Ajax is the last to speak. His speech is shortest of the three, warrior to warrior and man to man. He reminds Achilles that the conflict began over a single enslaved girl, and among his gifts Agamemnon has offered seven. He tells Achilles that, as was Greek law at the time, worse offenses, even the murder of a family member, could be paid off with a blood-price far less than what Agamemnon had offered. Finally, he recalls to Achilles that he was the best-liked man among the Greeks, and that in failing to fight he is betraying that friendship.

Achilles refuses each in turn, but each refusal is slightly less than the last. He contradicts Odysseus completely, condemning Agamemnon's offer as worthless because Agamemnon is unworthy of trust. He declares his intention to gather his ships and depart, hoping that his ill treatment will serve as a warning to other Greeks not to put their faith in Agamemnon. In refusing Phoenix, however, he is less certain, calling on the old man to put aside his loyalty to Agamemnon and remain with him, spending the night in his own tent and discussing in the morning whether to stay or go. Ironically, it is Ajax, who says least, who arguably has the greatest success. Achilles's response to him is that he and his ships will remain in Troy for the present, but that he will not fight unless Hector and his Trojans reach his personal ships.
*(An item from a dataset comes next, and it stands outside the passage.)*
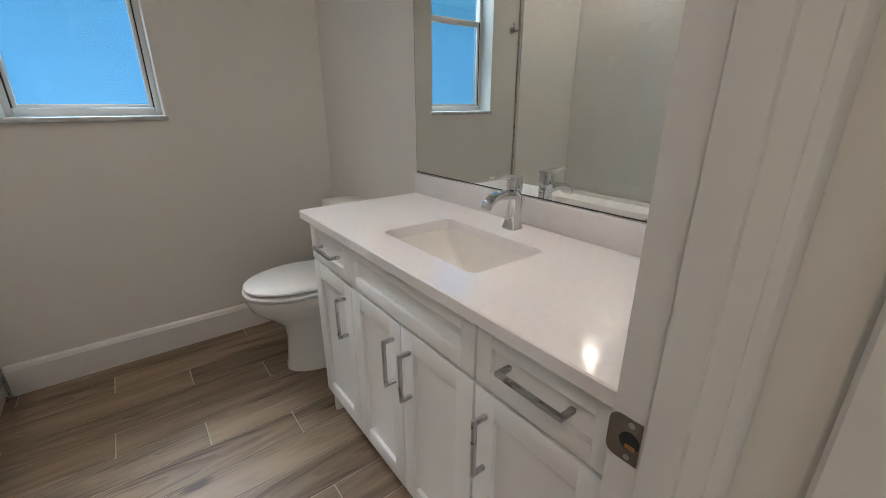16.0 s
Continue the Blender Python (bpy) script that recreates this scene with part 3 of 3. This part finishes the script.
def pull(parent, x, z, horizontal):
    """A square bar pull with two posts."""
    bm = bmesh.new()
    half, s, out = 0.068, 0.0048, 0.032
    if horizontal:
        box(bm, x - half - s, x + half + s, VF - out - s, VF - out + s, z - s, z + s, 0.0014)
        for d in (-half, half):
            box(bm, x + d - s, x + d + s, VF - out + s, VF, z - s, z + s, 0.001)
    else:
        box(bm, x - s, x + s, VF - out - s, VF - out + s, z - half - s, z + half + s, 0.0014)
        for d in (-half, half):
            box(bm, x - s, x + s, VF - out + s, VF, z + d - s, z + d + s, 0.001)
    part("pull", bm, STEEL, parent, "brushed steel bar pull")


C1, C2, C3 = -1.450, -1.157, -0.866
DR0, DR1, DO0, DO1 = 0.705, 0.842, 0.122, 0.696
pull(shaker("drawer", VX0 + 0.002, C1 - 0.0025, DR0, DR1, 0.04), -1.585, 0.778, True)
shaker("false_front", C1 + 0.002, C3 - 0.004, DR0, DR1, 0.04)
pull(shaker("drawer", C3 + 0.004, VX1 - 0.002, DR0, DR1, 0.04), -0.704, 0.788, True)
pull(shaker("door", VX0 + 0.002, C1 - 0.0025, DO0, DO1), -1.500, 0.57, False)
pull(shaker("door", C1 + 0.0025, C2 - 0.0025, DO0, DO1), -1.193, 0.57, False)
pull(shaker("door", C2 + 0.0025, C3 - 0.004, DO0, DO1), -1.112, 0.57, False)
pull(shaker("door", C3 + 0.004, VX1 - 0.002, DO0, DO1), -0.828, 0.57, False)

# worktop with a cut for the basin, splash, mirror
KX0, KX1, KF, KZ0, KZ1 = -1.778, BX1 - 0.002, 3.507, 0.853, 0.885
SX0, SX1, SY0, SY1 = -1.368, -0.966, 3.613, 3.858


def rounded(x0, x1, y0, y1, r, z, n=6):
    pts = []
    for cx, cy, a0 in ((x1 - r, y0 + r, -90), (x1 - r, y1 - r, 0), (x0 + r, y1 - r, 90), (x0 + r, y0 + r, 180)):
        for k in range(n + 1):
            a = radians(a0 + 90 * k / n)
            pts.append(Vector((cx + r * math.cos(a), cy + r * math.sin(a), z)))
    return pts


def worktop(bm):
    inner = rounded(SX0, SX1, SY0, SY1, 0.022, 0)
    n = len(inner)
    b = 0.003

    def outer(z, e):
        x0, x1, y0, y1 = KX0 + e, KX1 - e, KF + e, BY1 - 0.003 - e
        return rounded(x0, x1, y0, y1, 0.006, z)
    rings = [[Vector((p.x, p.y, KZ0)) for p in inner], outer(KZ0, b), outer(KZ0 + b, 0), outer(KZ1 - b, 0), outer(KZ1, b), [Vector((p.x, p.y, KZ1)) for p in inner], [Vector((p.x, p.y, KZ0)) for p in inner]]
    loft(bm, rings, False)
    bmesh.ops.remove_doubles(bm, verts=bm.verts, dist=0.00005)


top = tagged(mesh_object("countertop", one(worktop), QUARTZ), "white quartz vanity top with an undermount cutout", "countertop")
tagged(mesh_object("backsplash", boxes((KX0, KX1, BY1 - 0.020, BY1 - 0.001, KZ1 + 0.0005, 0.969), bevel=0.002), QUARTZ), "white quartz backsplash strip", "backsplash")
MX0, MX1, MZ0, MZ1 = -1.778, BX1 - 0.02, 0.975, 1.990
mirror = thing("mirror", "large frameless rectangular wall mirror", "mirror")
part("glass", boxes((MX0, MX1, BY1 - 0.008, BY1 - 0.0025, MZ0, MZ1)), MIRROR, mirror)
part("edge", boxes((MX0 - 0.0025, MX0, BY1 - 0.0075, BY1 - 0.002, MZ0 - 0.004, MZ1 + 0.0025), (MX0, MX1, BY1 - 0.0075, BY1 - 0.002, MZ0 - 0.004, MZ0), (MX0, MX1, BY1 - 0.0075, BY1 - 0.002, MZ1, MZ1 + 0.0025)), MIRROREDGE, mirror, "dark polished edge")

basin = thing("basin", "white porcelain undermount rectangular basin", "sink")
cxm, cym = (SX0 + SX1) / 2, (SY0 + SY1) / 2


def basin_shape(bm):
    """Steep back, long curved ends and front running down to a drain near the back."""
    rings = []
    top_z = KZ0 - 0.0005
    rings.append(rounded(SX0 - 0.014, SX1 + 0.014, SY0 - 0.014, SY1 + 0.014, 0.03, top_z))
    for k in range(15):
        f = k / 14
        rings.append(rounded(SX0 + 0.172 * f, SX1 - 0.172 * f, SY0 + 0.150 * f, SY1 - 0.034 * f, 0.024 + 0.030 * f * (1 - f), top_z - 0.016 * min(1, f * 14) - 0.118 * (1 - (1 - f) ** 2.3)))
    loft(bm, rings, False)
    bm.faces.new([bm.verts.new(p - Vector((0, 0, 0.001))) for p in rings[-1]])


part("bowl", one(basin_shape), PORCELAIN, basin)
part("drain", one(lambda bm: cyl(bm, 0.022, 0.006, Matrix.Translation((cxm, SY1 - 0.064, KZ0 - 0.133)), 28, 0.020, 0.001)), CHROME, basin, "chrome drain ring")
part("overflow", one(lambda bm: cyl(bm, 0.010, 0.004, Matrix.Translation((cxm, SY0 + 0.0085, KZ0 - 0.045)) @ Matrix.Rotation(radians(80), 4, 'X'), 20)), CHROME, basin, "chrome overflow ring")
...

Phoenix accepts Achilles's offer and remains. Ajax and Odysseus return to the Greek leaders and explain that Achilles has rejected Agamemnon's offer and will not fight. The fact that Achilles stands by his refusal is vital to the Iliad. The Iliad chronicles the idea of honor and its consequences. Achilles's offense comes less from the fact that Agamemnon had taken someone dear to him than because he felt Agamemnon had demeaned him, demonstrating his superior authority by taking something Achilles valued. In doing so, Agamemnon dishonored Achilles.

arlenkh | Student

He refuses to fight unless the Greeks attack his ships.